Musk's CEO pay at Tesla is uniquely generous even compared to other overly-generous CEO pay packages - to the point where the Delaware courts ruled it illegal. Tesla has the most liquid options of any single stock so it is quite easy to measure the ex ante value of Tesla share options. The pay package Musk "agreed" with Tesla in 2018 that was rescinded after it turned out to be worth $56 billion ex post was worth $2 billion ex ante back in 2018 - at a time when Tesla was only a $50 billion market cap. The number of public-company CEOs who made $2 billion from CEO compensation ex post is small enough to count them on your fingers.
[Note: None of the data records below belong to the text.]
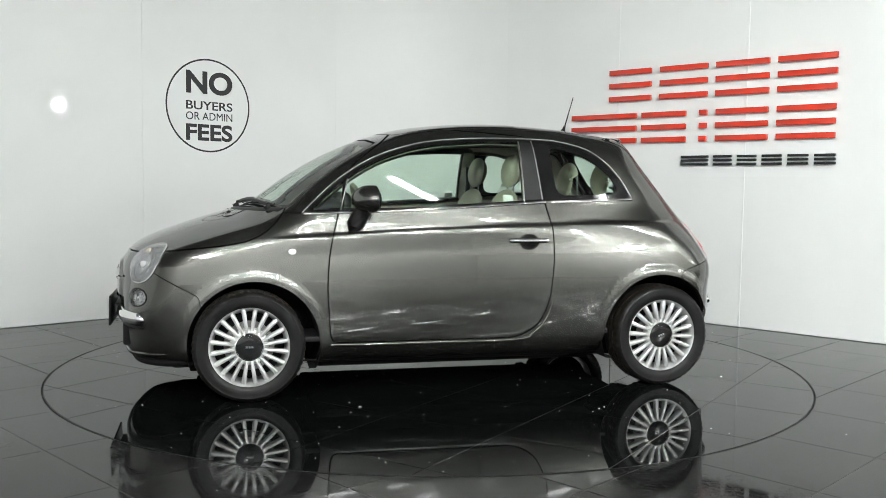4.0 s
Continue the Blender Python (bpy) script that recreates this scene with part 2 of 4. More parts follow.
def sdf(px, py, poly):
    """Signed distance from points to a closed polygon, negative inside."""
    a = poly
    b = np.roll(poly, -1, 0)
    if px.size < 3000:
        d = b - a
        wx, wy = px[:, None] - a[:, 0], py[:, None] - a[:, 1]
        t = np.clip((wx * d[:, 0] + wy * d[:, 1]) / np.maximum((d * d).sum(1), 1e-12), 0, 1)
        best = np.sqrt(((wx - d[:, 0] * t) ** 2 + (wy - d[:, 1] * t) ** 2).min(1))
        cross = (a[:, 1] > py[:, None]) != (b[:, 1] > py[:, None])
        dy = np.where(np.abs(d[:, 1]) < 1e-12, 1e-12, d[:, 1])
        inside = ((cross & (wx < d[:, 0] * wy / dy)).sum(1) % 2) == 1
        return np.where(inside, -best, best)
    best = np.full(px.shape, 1e9)
    inside = np.zeros(px.shape, bool)
    for (ax, ay), (bx, by) in zip(a, b):
        ex, ey = bx - ax, by - ay
        wx, wy = px - ax, py - ay
        t = np.clip((wx * ex + wy * ey) / max(ex * ex + ey * ey, 1e-12), 0, 1)
        best = np.minimum(best, (wx - ex * t) ** 2 + (wy - ey * t) ** 2)
        cross = (ay > py) != (by > py)
        if abs(ey) > 1e-12:
            inside ^= cross & (px < ex * (py - ay) / ey + ax)
    best = np.sqrt(best)
    return np.where(inside, -best, best)


def smooth01(x, a, b):
    t = np.clip((x - a) / (b - a), 0, 1)
    return t * t * (3 - 2 * t)


def cut(V, F, f):
    """Splits the triangles along f = 0."""
    f = np.where(np.abs(f) < 1e-6, 1e-6, f)
    s = f > 0
    k = s[F]
    mixed = (k.sum(1) % 3) != 0
    G, k = F[mixed], k[mixed]
    lone = np.where(k.sum(1) == 1, np.argmax(k, 1), np.argmin(k, 1))
    i = np.arange(len(G))
    a, b, c = G[i, lone], G[i, (lone + 1) % 3], G[i, (lone + 2) % 3]
    e = np.sort(np.concatenate([np.stack([a, b], 1), np.stack([a, c], 1)]), 1)
    u, inv = np.unique(e, axis=0, return_inverse=True)
    inv = inv.ravel()
    t = f[u[:, 0]] / (f[u[:, 0]] - f[u[:, 1]])
    N = V[u[:, 0]] + t[:, None] * (V[u[:, 1]] - V[u[:, 0]])
    ab, ac = len(V) + inv[:len(G)], len(V) + inv[len(G):]
    new_f = np.concatenate([F[~mixed], np.stack([a, ab, ac], 1), np.stack([ab, b, c], 1), np.stack([ab, c, ac], 1)])
    return np.concatenate([V, N]), new_f

# ---------- the room ----------


def slab(name, a, b, z0, z1, thick, material, parent=None, inset=0.0, label=""):
    """An upright slab from a to b, its face towards the room, its thickness behind."""
    a, b = Vector(a), Vector(b)
    d = (b - a).normalized()
    n = Vector((d.y, -d.x, 0))
    if n.dot(Vector((0, -2, 0)) - a) < 0:
        n = -n
    mid = (a + b) / 2 - n * thick / 2
    m = Matrix(((d.x, -n.x, 0, mid.x), (d.y, -n.y, 0, mid.y), (0, 0, 1, (z0 + z1) / 2), (0, 0, 0, 1)))
    return part(name, box(bmesh.new(), (b - a).length - inset, thick, z1 - z0, m, 0.002, 1), material, parent, label)


FILLET = 1.15      # the corner is a curved panel


def room():
    lo, hi = 0.0, WALL_H
    for wname, d, joints in (("wall_left", DL, (FILLET, 3.134, 5.53, 7.9, 10.8)),
                             ("wall_right", DR, (FILLET, 2.400, 3.580, 4.78, 5.97, 7.17))):
        w = tagged(slab(wname, CORNER + d * FILLET, CORNER + d * (HALL_V if d is DL else PART_U), lo, hi, 0.16, WALLJOINT), "white wall behind glossy panels", "wall", kind="structure")
        n = Vector((0, 0, 1)).cross(d)
        n = n if n.y < 0 else -n
        for s, e in zip(joints, joints[1:]):
            slab("panel", CORNER + d * (s + 0.0004) + n * 0.008, CORNER + d * (e - 0.0004) + n * 0.008, lo + 0.004, hi, 0.006, WALLWHITE, w)
    # curved corner
    a, b = CORNER + DL * FILLET, CORNER + DR * FILLET
    na, nb = Vector((-DL.y, DL.x, 0)), Vector((DR.y, -DR.x, 0))
    na = na if na.y < 0 else -na
    nb = nb if nb.y < 0 else -nb
    bm = bmesh.new()
    rows = []
    for k in range(33):
        t = k / 32
        p = a * (1 - t) ** 2 + CORNER * 2 * t * (1 - t) + b * t * t
        n = (na * (1 - t) + nb * t).normalized()
        q, o = p + n * 0.008, p - n * 0.15
        rows.append([bm.verts.new((q.x, q.y, 0.004)), bm.verts.new((q.x, q.y, hi)), bm.verts.new((o.x, o.y, hi)), bm.verts.new((o.x, o.y, 0.004))])
    for r0, r1 in zip(rows, rows[1:]):
        for j in range(4):
            bm.faces.new((r0[j], r0[(j + 1) % 4], r1[(j + 1) % 4], r1[j]))
    tagged(part("wall_corner", bm, WALLWHITE, smooth=30), "white glossy curved corner panel", "wall", kind="structure")
    # plain grey wall above the panels
    for wname, d in (("wall_upper_left", DL), ("wall_upper_right", DR)):
        tagged(slab(wname, CORNER - d * 0.2, CORNER + d * (HALL_V if d is DL else PART_U), hi, HALL_H, 0.16, GREYWALL), "grey wall above the white panels", "wall", kind="structure")
    # bright cover strips on two joints
    for s, wd in ((2.400, 0.010), (3.580, 0.016)):
        p = CORNER + DR * s
        d = DR
        n = Vector((DR.y, -DR.x, 0))
        n = n if n.y < 0 else -n
        strip = bmesh.new()
        box(strip, wd, 0.006, hi - 0.01, Matrix(((d.x, n.x, 0, p.x + n.x * 0.010), (d.y, n.y, 0, p.y + n.y * 0.010), (0, 0, 1, hi / 2), (0, 0, 0, 1))), 0.002)
        tagged(part("trim", strip, WALLWHITE, smooth=60), "white cover strip over a wall joint", "trim", kind="structure")
    # rest of the hall, unseen behind the camera, toned for the car's reflections
    A, D = CORNER + DL * HALL_V, CORNER + DL * HALL_V + DR * HALL_U
    B, G, H = CORNER + DR * HALL_U + DL * SIDE_V, CORNER + DR * PART_U + DL * SIDE_V, CORNER + DR * PART_U
    tagged(slab("wall_back_left", A, D, lo, HALL_H, 0.16, BACKGREY), "grey painted wall", "wall", kind="structure")
    tagged(slab("wall_back_right", D, B, lo, HALL_H, 0.16, FARWHITE), "white painted wall", "wall", kind="structure")
    tagged(slab("wall_side", B, G, lo, HALL_H, 0.16, FARWHITE), "white painted wall", "wall", kind="structure")
    tagged(slab("wall_return", G - DR * 0.4, H - DR * 0.4 - DL * 0.2, lo, HALL_H, 0.16, FARWHITE), "white painted wall", "wall", kind="structure")
    bm = bmesh.new()
    box(bm, 70, 70, 0.15, pose(10, -14, HALL_H + 0.075))
    tagged(part("ceiling", bm, CEILING), "plain dark grey ceiling", "ceiling", kind="structure")


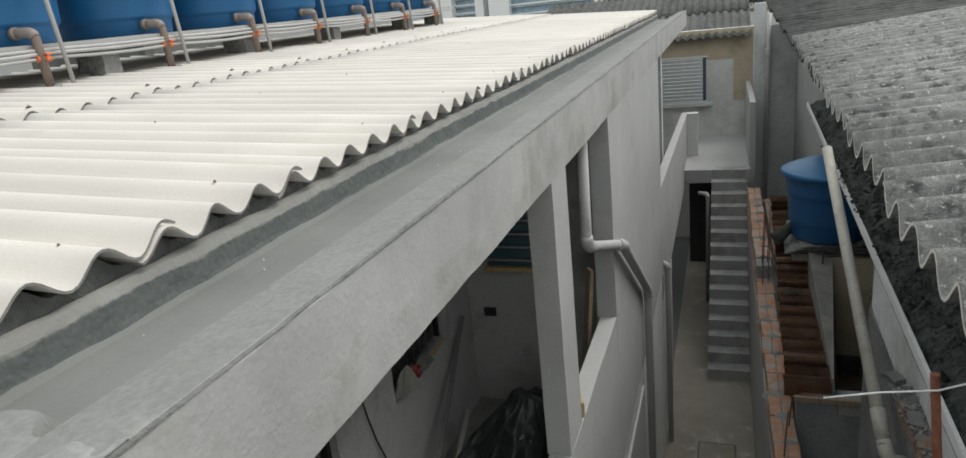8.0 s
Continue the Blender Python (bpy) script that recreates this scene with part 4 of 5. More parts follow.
for bx in ((-0.53, 0.53, -0.05, -0.0, -0.03, 0.0), (-0.53, 0.53, -0.05, 0.0, 0.96, 0.99), (-0.53, -0.49, -0.05, 0.0, 0.0, 0.96), (-0.03, 0.0, -0.052, -0.012, 0.0, 0.96)):
    part("frame", soft_box(*bx, 0.004), M_SHUTTER, shut)
part("sill", soft_box(-0.6, 0.62, -0.08, 0.0, -0.12, -0.04, 0.006), M_RENDER, shut)
wall_piece("wall_rear_return", 1.70, 1.80, 12.9, 16.0, 2.6, 4.3, M_RENDER_PALE, "cement wall beside the landing", 124)
wall_piece("column_rear", 1.82, 2.03, 14.75, 15.05, GROUND, 5.95, M_HOUSE, "tall weathered concrete column", 125)
wall_piece("wall_rear_side", 2.03, 2.75, 14.9, 15.1, GROUND, 5.5, M_HOUSE, "old grey rendered wall", 126)
wall_piece("wall_rear_side_b", 2.63, 2.76, 9.6, 14.9, GROUND, 5.19, M_RENDER_PALE, "pale rendered side wall of the neighbour", 127)
downpipe([(2.08, 14.7, 5.75), (2.08, 14.7, 5.0), (2.08, 14.7, GROUND)], 0.045, "long pale plastic drainpipe up the neighbour's wall")

# ---- the neighbour's yard beyond the boundary wall ----
def slant(x, y):
    """The neighbour's wall runs a little askew."""
    return x - 0.03 + 0.033 * (y - 2.0)


bm = bmesh.new()
hexa(bm, ((slant(2.06, 0.2), 0.2, 4.5), (slant(2.18, 0.2), 0.2, 4.5), (slant(2.18, 3.75), 3.75, 4.5), (slant(2.06, 3.75), 3.75, 4.5), (slant(2.06, 0.2), 0.2, 4.76), (slant(2.10, 0.2), 0.2, 4.66), (slant(2.10, 3.75), 3.75, 4.66), (slant(2.06, 3.75), 3.75, 4.76)))
# Dark base added below the wall; the pit's shade is in its colour.
structure("wall_neighbour_base", rough_box(2.075, 2.18, -0.5, 3.75, GROUND, 4.5, 0.25, 0.008, 133), M_DAMP_SHADE, "damp base of the neighbour's wall, its black standing in for shade", "wall")
structure("wall_neighbour", bm, M_HOUSE, "pale rendered neighbour's wall", "wall")
bm = bmesh.new()
hexa(bm, ((slant(2.058, 0.2), 0.2, 4.77), (slant(2.075, 0.2), 0.2, 4.77), (slant(2.075, 9.4), 9.4, 4.77), (slant(2.058, 9.4), 9.4, 4.77), (slant(2.058, 0.2), 0.2, 4.82), (slant(2.075, 0.2), 0.2, 4.82), (slant(2.075, 9.4), 9.4, 4.82), (slant(2.058, 9.4), 9.4, 4.82)))
structure("trim_gutter_edge", bm, M_SHUTTER, "worn white metal gutter edge", "trim")
# choked gutter
bm = bmesh.new()
nx, ny = 16, 150
grid = []
for j in range(ny + 1):
    y = 0.2 + 9.2 * j / ny
    row = []
    for i in range(nx + 1):
        u = i / nx
        x = slant(2.07, y) + 0.75 * u
        z = 4.80 - 0.03 * (1 - u) + 0.42 * u ** 1.3 + 0.07 * noise.noise(Vector((x * 6, y * 6, 1))) + 0.05 * noise.noise(Vector((x * 17, y * 17, 4))) + 0.025 * noise.noise(Vector((x * 43, y * 43, 4)))
        row.append(bm.verts.new((x, y, z)))
    grid.append(row)
for j in range(ny):
    for i in range(nx):
        bm.faces.new((grid[j][i], grid[j][i + 1], grid[j + 1][i + 1], grid[j + 1][i]))
tagged(part("gutter_debris", bm, M_SOIL), "black rotten leaves and silt choking the gutter", "debris", kind="stuff")


def near_z(x):
    return 5.597 + 0.10 * (x - 1.854)


nroof = thing("neighbour_roof", (1.65, 2.0, 5.8), "old lichen-grey corrugated fibre-cement roof", "roof", kind="structure")
for i in range(7):
    ya = 1.124 + i * 1.239
    bm = sheet_mesh("roof_sheet", ya, ya + 1.358, 1.847 + 0.036 * (ya - 1.180), 5.5, M_FIBRE_OLD, 0.0, 0.020, per=10, nx=5, seed=200 + i, zf=near_z, thick=0.012, amp=0.0504, pitch=PITCH * 1.40)
    bm.transform(Matrix.Translation((-1.65, -1.979, -5.8)))
    part("roof_sheet", bm, M_FIBRE_OLD, nroof).data.materials.append(M_FIBRE)
for x, y in ((2.27, 2.68), (2.37, 3.91), (3.00, 2.68)):
    ob = part("bolt", lathe(bmesh.new(), [(0.0, 0.006), (0.004, 0.006), (0.004, -0.002), (0.013, -0.003), (0.014, -0.012), (0.0, -0.012)], 14), M_PVC, nroof)
    ob.matrix_basis = Matrix.Translation((x - 1.65, y - 2.0, near_z(x) - 5.8 + 0.012))


def dark_z(x):
    return 5.50 + 0.06 * (x - 2.3)


droof = thing("mossy_roof", (2.862, 11.4, 5.268), "dark mossy corrugated roof behind the pale one", "roof", kind="structure")
droof.scale = (1.4, 1.4, 1.4)
for i in range(9):
    ya = 6.75 + i * 0.885
    bm = sheet_mesh("roof_sheet", ya, ya + 0.97, 2.05 - 0.03 * i, 7.5, M_FIBRE_DARK, 0.0, 0.014, per=8, nx=4, seed=300 + i, zf=dark_z, amp=0.03)
    bm.transform(Matrix.Translation((-2.4, -8.0, -5.6)) @ Matrix.Translation((0, 6.75, 5.55)) @ pose(0, 0, 0, 6.3, 0, 0) @ Matrix.Translation((0, -6.75, -5.55)))
    part("roof_sheet", bm, M_FIBRE_DARK, droof)
# Added backing wall; the shade under the roof is in its colour.
wall_piece("wall_under_roof", 2.86, 2.99, 0.2, 14.9, GROUND, 5.3, M_DARKWALL, "added backing wall under the neighbour's roof, coloured dark as shade", 128)

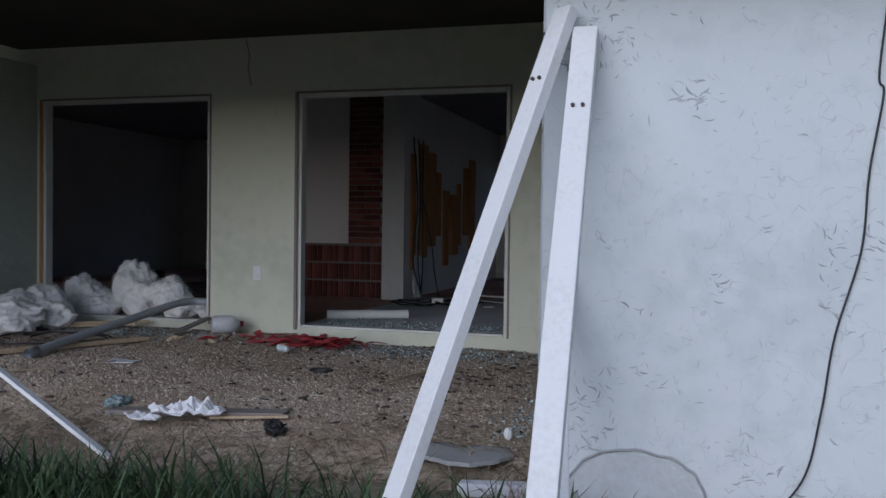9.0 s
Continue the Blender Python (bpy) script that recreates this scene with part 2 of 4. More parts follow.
wall("wall_patio_back", "y", YB, 0.12, XL - 4.4, -4.0, -0.3, 3.4, [L_OPEN, R_OPEN], [M_CREAM_WALL, M_DRYWALL, M_CREAM_WALL], "cream-green stucco wall with two empty sliding door openings")
wall("wall_patio_west", "x", XL - 0.2, 0.2, YW, YB, -0.3, 3.05, [], [M_DRYWALL, M_GREEN_WALL, M_GREEN_WALL], "sage green stucco wall closing the patio")
N_DOOR, N_WIN1, N_WIN2 = (-13.42, -12.53, 0.70, 2.845), (-11.31, -9.35, 1.50, 2.78), (-8.38, -6.46, 1.465, 2.755)
wall("wall_north", "y", YN, 0.2, -15.1, -4.0, -0.3, 3.4, [N_DOOR, N_WIN1, N_WIN2], [M_DRYWALL, M_DRYWALL, M_DRYWALL], "grimy beige inner wall with a doorway and two window openings")
# The openings in these two walls are added out of view for room light.
wall("wall_west", "x", -15.3, 0.2, YB + 0.12, YN, -0.3, 3.4, [(14.3, 16.0, 0.9, 2.7)], [M_DRYWALL] * 3, "grimy beige wall closing the room, with unseen openings added for light")
wall("wall_east", "x", -4.2, 0.2, YB + 0.12, YN, -0.3, 3.4, [(14.3, 17.6, 0.7, 2.95), (17.9, 21.9, 0.7, 2.95)], [M_DRYWALL] * 3, "grimy beige wall closing the room, with unseen openings added for light")
wall("wall_partition", "y", 17.0, YN - 17.0, -8.88, -8.68, 0.70, CEIL, [], [M_DRYWALL] * 3, "beige partition wall between the two rooms")
wall("wall_room_east", "x", 6.0, 0.2, YW + 0.2, YB, -0.3, 3.2, [], [M_DARK] * 3, "wall closing the side room, unlit shade in its colour")
wall("wall_room_back", "y", YB + 0.01, 0.19, -3.99, 6.2, -0.3, 3.2, [], [M_DARK] * 3, "wall closing the side room, unlit shade in its colour")
slab("floor_patio", (XL, 10.6, 0.0), (XS, YB, 0.44), M_CONCRETE, "concrete patio slab under mulch", "floor")
slab("floor_rooms", (-15.1, YB + 0.12, 0.2), (-4.2, YN, FLOOR), M_INFLOOR, "dirty red-brown and grey room floor", "floor")
slab("floor_side_room", (XS + 0.2, YW + 0.2, 0.2), (6.0, YB, FLOOR), M_DARK, "floor of the side room, unlit shade in its colour", "floor")
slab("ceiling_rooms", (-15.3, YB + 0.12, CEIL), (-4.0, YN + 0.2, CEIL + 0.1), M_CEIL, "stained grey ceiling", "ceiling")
slab("ceiling_side_room", (XS + 0.2, YW + 0.2, 3.0), (6.0, YB, 3.1), M_DARK, "ceiling of the side room, unlit shade in its colour", "ceiling")
slab("ceiling_patio", (XL - 0.2, 11.6, 3.21), (XS + 0.2, YB, 3.30), M_SOFFIT, "dark board ceiling over the patio, eave shade in its colour", "ceiling")
slab("soffit", (-16.4, 10.07, SOFFIT), (6.8, YW, SOFFIT + 0.06), M_SOFFIT, "dark brown eave soffit, eave shade in its colour", "trim")


def build_roof():
    bm = bmesh.new()
    prof = [(10.02, 2.70), (10.02, 2.92), (17.0, 5.0), (22.9, 3.60), (22.9, 3.42), (17.0, 4.75), (10.07, 2.81)]
    a = [bm.verts.new((-16.5, y, z)) for y, z in prof]
    b = [bm.verts.new((6.9, y, z)) for y, z in prof]
    bm.faces.new(a[::-1])
    bm.faces.new(b)
    for i in range(len(prof)):
        j = (i + 1) % len(prof)
        bm.faces.new((a[i], a[j], b[j], b[i]))
    bmesh.ops.recalc_face_normals(bm, faces=bm.faces)
    return tagged(link("roof", bm, M_ROOF), "low grey shingle roof with a dark fascia", "roof", kind="structure")


build_roof()


# ---- leaning posts ----
def leaning_post(foot, top, width, thick, label):
    foot, top = Vector(foot), Vector(top)
    d = top - foot
    e = thing("white_post", label, "post", "posts leaning on the corner", at=Matrix.Translation(foot) @ d.to_track_quat("Z", "Y").to_matrix().to_4x4())
    bm = bmesh.new()
    box(bm, (-width / 2, -thick / 2, 0), (width / 2, thick / 2, d.length), bevel=0.004)
    part("shaft", bm, M_WHITE_PAINT, e)
    return e


POSTS = [((-6.292, 9.67, 0.355), (-5.761, 10.42, 2.432), 0.09, 0.05, "long white-painted wooden post leaning on the wall corner"),
         ((-5.69, 9.37, 0.285), (-5.684, 10.42, 2.351), 0.095, 0.05, "white-painted wooden post leaning beside a longer one"),
         ((-5.62, 9.575, 0.33), (-5.775, 10.42, 1.45), 0.06, 0.035, "short narrow white post leaning on the wall")]
M_BOLT = material("rusty_dark_metal", [(0.05, 0.04, 0.035), (0.14, 0.11, 0.09)], rough=0.6, metal=0.6)
for foot, top, w, th, lab in POSTS:
    p = leaning_post(foot, top, w, th, lab)
    for dz in ((0.30, 0.33, 1.95) if w > 0.08 else (0.9,)):
        for dx in (-0.018, 0.018):
            bm = bmesh.new()
            bmesh.ops.create_cone(bm, cap_ends=True, segments=8, radius1=0.008, radius2=0.006, depth=0.012, matrix=pose(dx, th / 2 + 0.004, dz, 90))
            part("bolt", bm, M_BOLT, p)
            bm = bmesh.new()
            bmesh.ops.create_cone(bm, cap_ends=True, segments=8, radius1=0.008, radius2=0.006, depth=0.012, matrix=pose(dx, -th / 2 - 0.004, dz, 90))
            part("bolt", bm, M_BOLT, p)


# ---- scattering ----
RNG = np.random.default_rng(5)


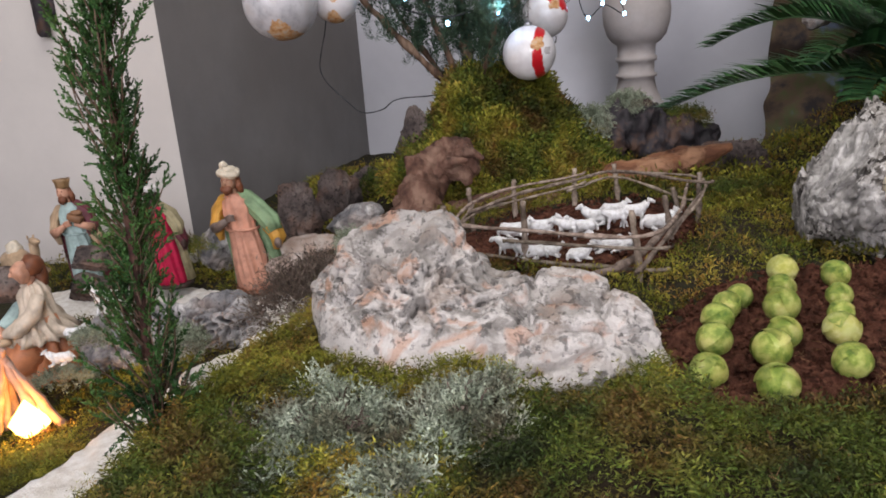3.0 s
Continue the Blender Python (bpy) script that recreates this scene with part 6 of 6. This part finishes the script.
# ---- plants ----
def frond(name, crown, mid, tip, count, width, seed):
    """A palm frond: a curved rib with two rows of narrow leaflets."""
    r = np.random.RandomState(seed)
    c, m, t = (np.array(p, float) for p in (crown, mid, tip))
    m = 2 * m - (c + t) / 2
    g = Geo()
    rib = [(1 - s) ** 2 * c + 2 * s * (1 - s) * m + s * s * t - c for s in np.linspace(0, 1, 24)]
    g.tube([tuple(p) for p in rib], [0.0035 * (1 - 0.8 * i / 23) for i in range(24)], 6)
    lv = []
    for i in range(count):
        s = 0.12 + 0.88 * i / (count - 1)
        p = (1 - s) ** 2 * c + 2 * s * (1 - s) * m + s * s * t - c
        d = unit(2 * (1 - s) * (m - c) + 2 * s * (t - m))
        side = unit(np.cross(d, (0, 0, 1)))
        upv = np.cross(side, d)
        ln = width * (0.35 + 0.65 * math.sin(math.pi * min(1, 0.25 + s * 0.72)))
        for sg in (-1, 1):
            w = unit(sg * side * 0.65 + d * 0.6 + upv * 0.45 + r.normal(0, 0.06, 3))
            q = p + w * ln * 0.55
            w2 = unit(w + np.array((0, 0, -0.35)))
            n1 = unit(np.cross(w, upv)) * 0.0036
            lv += [p - n1 * 0.7, p + n1 * 0.7, q + n1, q - n1, q - n1, q + n1, q + w2 * ln * 0.45 + n1 * 0.15, q + w2 * ln * 0.45 - n1 * 0.15]
    for i in range(0, len(lv), 4):
        g.add(lv[i:i + 4], [(0, 1, 2, 3)], 0)
    return g


palm = thing("sago_palm", pose(*(0.879, 1.416, 0.154)), "dark green sago palm with arching feathery fronds", "palm")
PC = (0.879, 1.416, 0.154)
for i, (md, tp) in enumerate((((0.660, 1.435, 0.197), (0.433, 1.440, 0.142)), ((0.716, 1.511, 0.288), (0.520, 1.536, 0.250)), ((0.792, 1.569, 0.284), (0.665, 1.645, 0.289)), ((0.933, 1.490, 0.278), (0.995, 1.540, 0.310)), ((0.940, 1.299, 0.150), (1.044, 1.170, 0.126)), ((0.975, 1.471, 0.231), (0.999, 1.469, 0.241)), ((0.788, 1.381, 0.241), (0.666, 1.314, 0.219)), ((0.932, 1.355, 0.156), (0.945, 1.241, 0.130)), ((0.835, 1.398, 0.260), (0.760, 1.313, 0.283)), ((0.90, 1.36, 0.235), (0.90, 1.27, 0.25)), ((0.96, 1.37, 0.215), (1.03, 1.30, 0.2)), ((0.80, 1.34, 0.2), (0.72, 1.25, 0.165)))):
    part("frond", frond("frond", PC, md, tp, 80, 0.1, i), M["frond"], palm)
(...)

But even as the highest-paid CEO ever (by an order of magnitude) Musk made more as an owner than he did as CEO.

But the typical fat-cat non-owner CEO retires with a net worth in the high double-figure millions. Overpaid non-owner CEOs get a grossly disproportionate amount of public attention relative to how relevant they are to rising inequality, or falling living standards for line workers. I was particularly amused by the press coverage of Andy Jassy's $40 million payday as CEO of Amazon - none of which made the comparison to how much Jeff Bezos made off Jassy's work (about $80 billion, so 2000 times as much).

Would you agree that, even if in general CEO pay is not a major expense on their companies, there are particular cases where it could be, and Musk at Tesla is one of those examples? And it's interesting that he wa able to get it past the board and all sorts of normal shareholder protections, to the point where it required a court ruling to stop it. It's not some perfect elegant self-maintaining system.